Since making her 5km debut as a 12-year-old in a fun run in her home city of Elmira, New York, Molly Huddle says she has always felt “in a comfort zone” over the distance.

And what a comfort zone it is. In her very first 5000m on the track she ran an impressive national junior record of 15:36.95 at Mt Sac Relays in 2003. She reached the final at the 2012 London Olympics and finished sixth at the 2013 world champs.

“The 5km is my favourite distance,” explains the 30-year-old. “I’ve always felt a natural rhythm of the event. I always liked the way it works. There is the speed and excitement of the finish, but it is also a true distance race.”

2. Tools of the trade

It is one thing to love an event – but Huddle says she has many attributes that are a perfect fit for the distance.

“I feel my physiology and body type make the 5000m my best event. It blends top middle-distance speed at the higher level – because the top girls are closing out the final 1500m in 4:07 – and strength. The race still demands a lot of strength because if you are not in contention when the bell rings, then you have a lot of problems.”

Molly Huddle

In 2014, Huddle set PRs in the mile, 5,000m and 10,000m. She also won the U.S. National 12K and the Boston Athletic Association 5K

3. Experienced hand

It has taken time for Huddle to reach her current world-class level in the 5000m, and it’s involved no shortage of trials along the way.

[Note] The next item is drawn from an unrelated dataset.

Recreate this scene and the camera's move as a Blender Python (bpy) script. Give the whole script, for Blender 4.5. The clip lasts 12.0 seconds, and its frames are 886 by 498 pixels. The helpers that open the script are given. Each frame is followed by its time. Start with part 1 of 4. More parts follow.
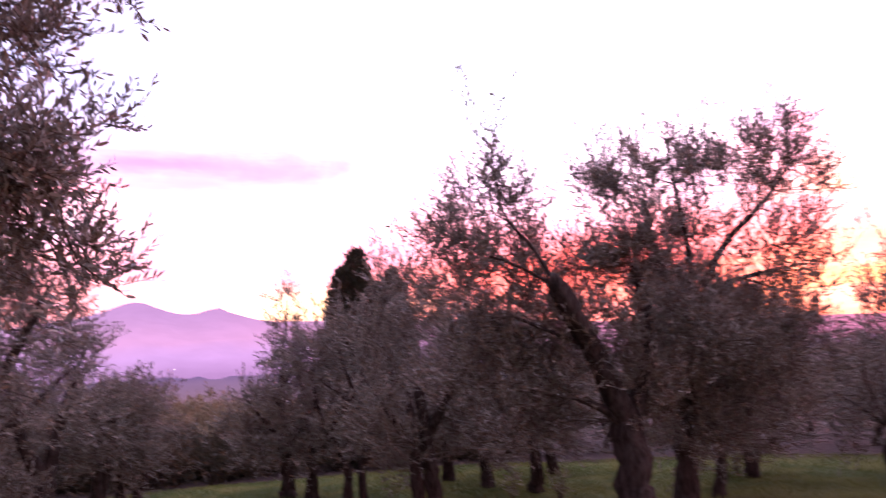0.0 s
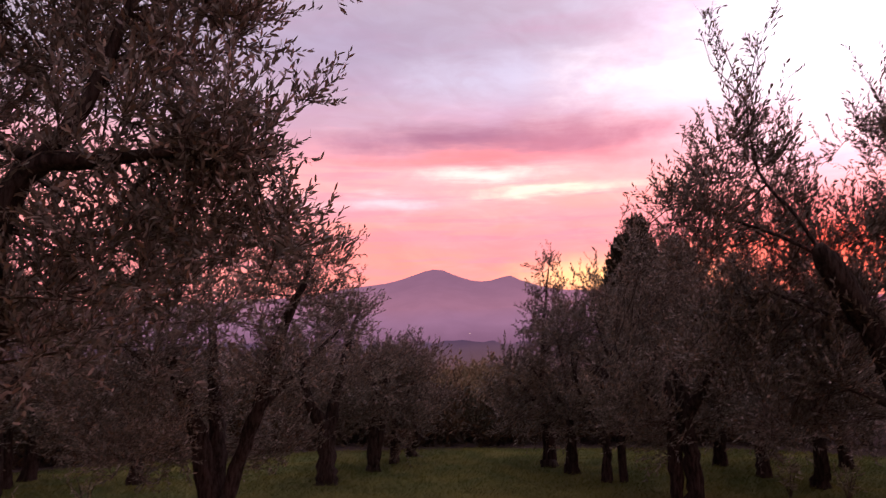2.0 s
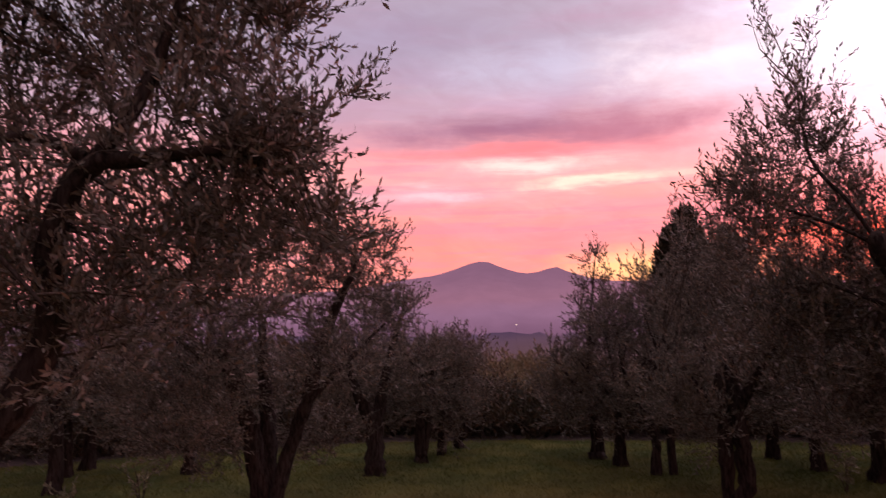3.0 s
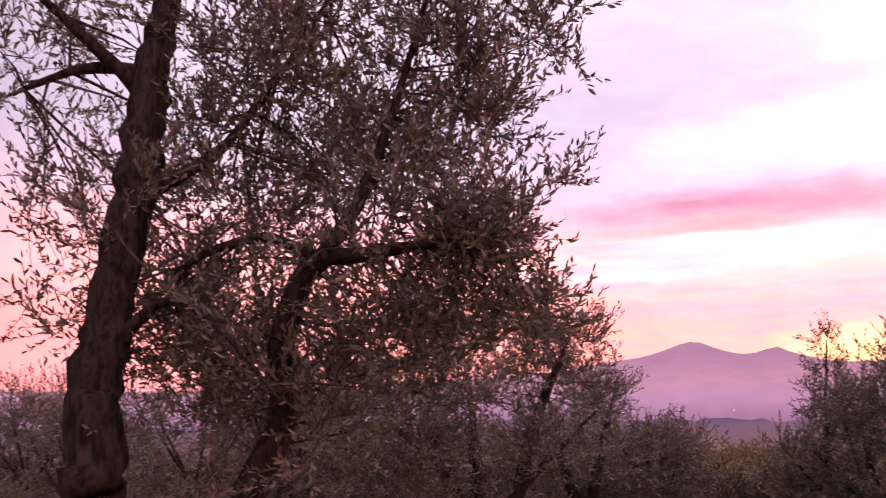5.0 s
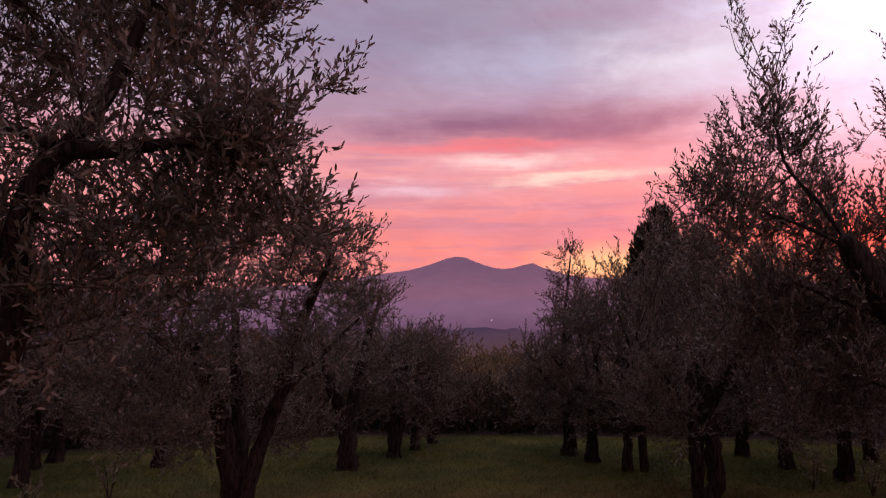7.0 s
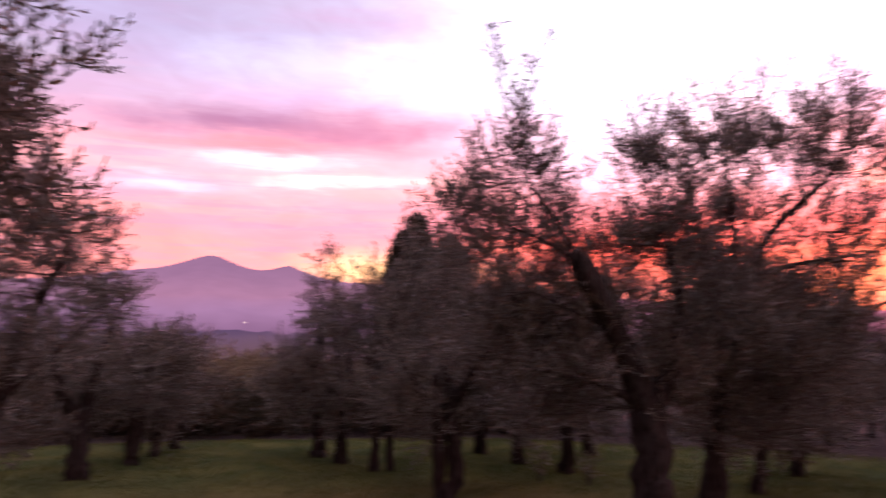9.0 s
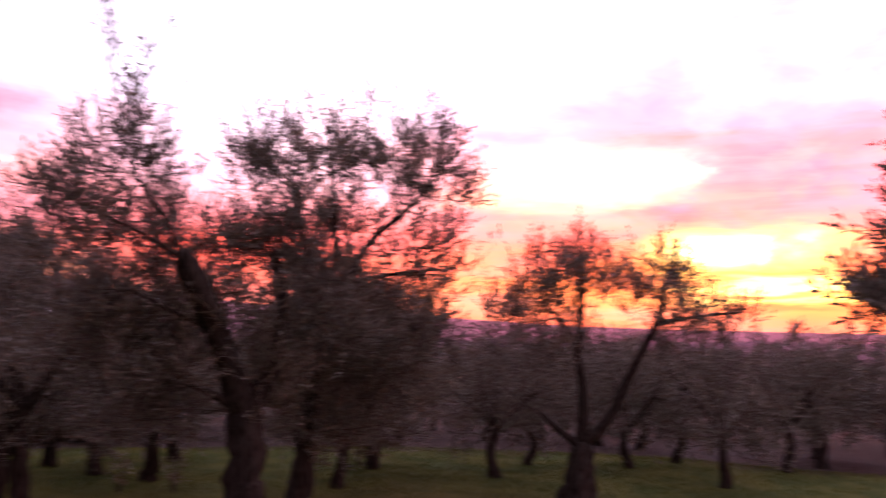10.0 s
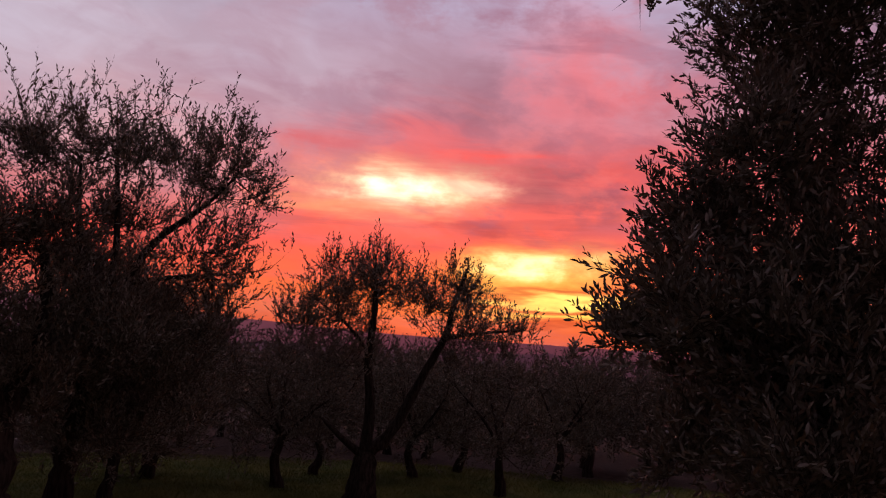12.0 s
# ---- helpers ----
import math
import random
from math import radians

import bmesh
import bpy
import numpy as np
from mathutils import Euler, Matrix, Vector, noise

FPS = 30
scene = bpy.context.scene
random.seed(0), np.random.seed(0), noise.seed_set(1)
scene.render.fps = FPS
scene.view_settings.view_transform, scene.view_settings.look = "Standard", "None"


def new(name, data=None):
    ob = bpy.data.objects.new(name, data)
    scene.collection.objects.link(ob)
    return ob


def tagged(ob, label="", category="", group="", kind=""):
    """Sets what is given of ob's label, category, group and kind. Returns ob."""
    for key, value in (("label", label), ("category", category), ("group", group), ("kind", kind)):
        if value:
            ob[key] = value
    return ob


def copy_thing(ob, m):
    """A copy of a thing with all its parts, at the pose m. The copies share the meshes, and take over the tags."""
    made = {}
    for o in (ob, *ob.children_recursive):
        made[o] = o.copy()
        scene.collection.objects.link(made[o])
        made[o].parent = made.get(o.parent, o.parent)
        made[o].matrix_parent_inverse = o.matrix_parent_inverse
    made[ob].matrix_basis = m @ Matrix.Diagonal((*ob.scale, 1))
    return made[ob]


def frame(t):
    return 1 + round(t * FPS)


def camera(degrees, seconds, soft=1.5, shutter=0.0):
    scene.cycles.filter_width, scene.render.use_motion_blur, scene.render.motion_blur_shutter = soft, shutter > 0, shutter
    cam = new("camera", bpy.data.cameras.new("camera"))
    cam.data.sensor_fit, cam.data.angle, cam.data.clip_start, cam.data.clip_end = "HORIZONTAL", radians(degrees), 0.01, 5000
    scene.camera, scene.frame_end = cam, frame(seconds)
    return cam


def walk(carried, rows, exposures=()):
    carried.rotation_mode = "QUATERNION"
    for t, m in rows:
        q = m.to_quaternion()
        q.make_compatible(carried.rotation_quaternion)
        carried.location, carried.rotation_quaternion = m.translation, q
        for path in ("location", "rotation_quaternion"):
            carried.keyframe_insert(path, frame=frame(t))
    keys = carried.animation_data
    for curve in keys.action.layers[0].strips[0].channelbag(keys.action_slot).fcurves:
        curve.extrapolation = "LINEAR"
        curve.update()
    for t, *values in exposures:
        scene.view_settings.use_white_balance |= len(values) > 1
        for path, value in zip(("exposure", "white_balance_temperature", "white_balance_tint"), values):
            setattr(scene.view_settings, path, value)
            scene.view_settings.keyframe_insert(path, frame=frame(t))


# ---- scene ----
cam = camera(58.12, 12.0, 1.1, 0.62)
# seconds, x, y, z, yaw to the left, pitch, lean to the right
PATH = [
    (0, -0.39, -0.217, 1.668, -13.474, 7.694, 3.28),
    (0.5, -0.28, -0.071, 1.674, -6.57, 8.892, 3.784),
    (1, -0.17, -0.006, 1.683, 0.683, 8.85, 1.871),
    (1.5, -0.061, -0.004, 1.696, 4.798, 7.505, 0.755),
    (2, -0.011, -0.008, 1.69, 7.267, 6.235, 1.142),
    (2.5, -0, 0, 1.688, 8.994, 5.287, 1.262),
    (3, -0.005, -0.02, 1.691, 10.571, 5.746, 1.369),
    (3.5, -0.014, -0.046, 1.71, 14.572, 7.94, 1.591),
    (3.7, -0.014, -0.048, 1.721, 17.142, 8.742, 1.405),
    (4.1, -0.022, -0.038, 1.725, 21.822, 10.234, 1.144),
    (4.5, -0.039, -0.016, 1.725, 24.893, 11.353, 1.006),
    (4.9, -0.054, 0.004, 1.722, 25.328, 11.875, 0.838),
    (5.3, -0.054, 0.008, 1.718, 22.1, 11.574, 0.49),
    (5.5, -0.035, -0.007, 1.711, 19.399, 11.181, 0.246),
    (6, -0.026, 0.002, 1.706, 11.924, 9.401, 0.24),
    (6.5, -0.011, -0.005, 1.695, 8.596, 7.059, 0.697),
    (6.7, -0.004, -0.002, 1.697, 8.583, 6.291, 0.642),
    (7.1, 0.001, -0.007, 1.701, 9.058, 5.071, 0.667),
    (7.5, 0.006, -0.021, 1.706, 9.547, 4.46, 0.785),
    (7.9, 0.009, -0.037, 1.708, 8.563, 4.417, 0.731),
    (8.3, 0.008, -0.048, 1.701, 4.622, 4.904, 0.239),
    (8.5, 0.003, -0.057, 1.679, 1.665, 5.274, -0.161),
    (9, 0, -0.045, 1.68, -8.369, 5.599, -0.562),
    (9.5, -0.041, -0.028, 1.696, -22.625, 5.761, -1.163),
    (10, -0.081, -0.019, 1.686, -36.973, 6.267, -1.634),
    (10.5, -0.03, -0.145, 1.733, -45.363, 6.352, -2.599),
    (11, -0.033, -0.163, 1.736, -49.089, 6.724, -3.604),
    (11.5, -0.002, -0.155, 1.741, -49.894, 7.041, -3.771),
    (12, -0.006, -0.155, 1.743, -50.537, 7.29, -3.827),
]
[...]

As a collegiate runner she completed the final mile of an indoor 5000m race in Syracuse, New York, with a broken foot. In one of her first Diamond League races in Stockholm 2008, she naively went out with the lead pack at world record pace. Her race dramatically unravelled in the final 2km and she was lapped outdoors – by Meseret Defar, who ran the second fastest race in history – for the first and only time in her career.

Yet by 2010 she had matured as an athlete. That year she dipped below 15min for the first time and later set a US record for the distance in Brussels.

“In Paris [her first ever sub 15-minute race] I went with the flow of the race and did not get too psyched out when I went through 3km in my 3km PR,” she says.

“With 1km to go, the lead pack took off and that was the hardest part of the race. You have to hold it together when you are by yourself and trying to achieve a time goal.”

4. Manage the pain

Make no mistake, the 5000m hurts. So to mask the pain, Huddle will play “mental tricks” to distract her from the physical grief.

“I like to write out all my splits that I want to hit, so I know I need to focus on the next 70sec,” she says. “I also try some kind of sports psychology tactic of having one word in my head for the duration of the race – like ‘strong’. When I set my US record in Monaco it was ‘ferocious’.”

Molly Huddle

Sixth place in Moscow was the highest any American female has ever finished in the event at a world champs

5. Coach and training

To run a US record demands quality coaching and the right training ingredients. Huddle believes her coach, Ray Treacy, is a master at preparing athletes for the 12-and-a-half lap distance.

“I find him to be a great 5km coach,” she explains. “The 5000m is a very VO2 Max event and he does a lot of VO2 Max intervals. He works everyone in the group, even the marathon runners, on doing something faster all year. That and the way he structures his programme to put in extra rest days here have helped me reach a whole new level.”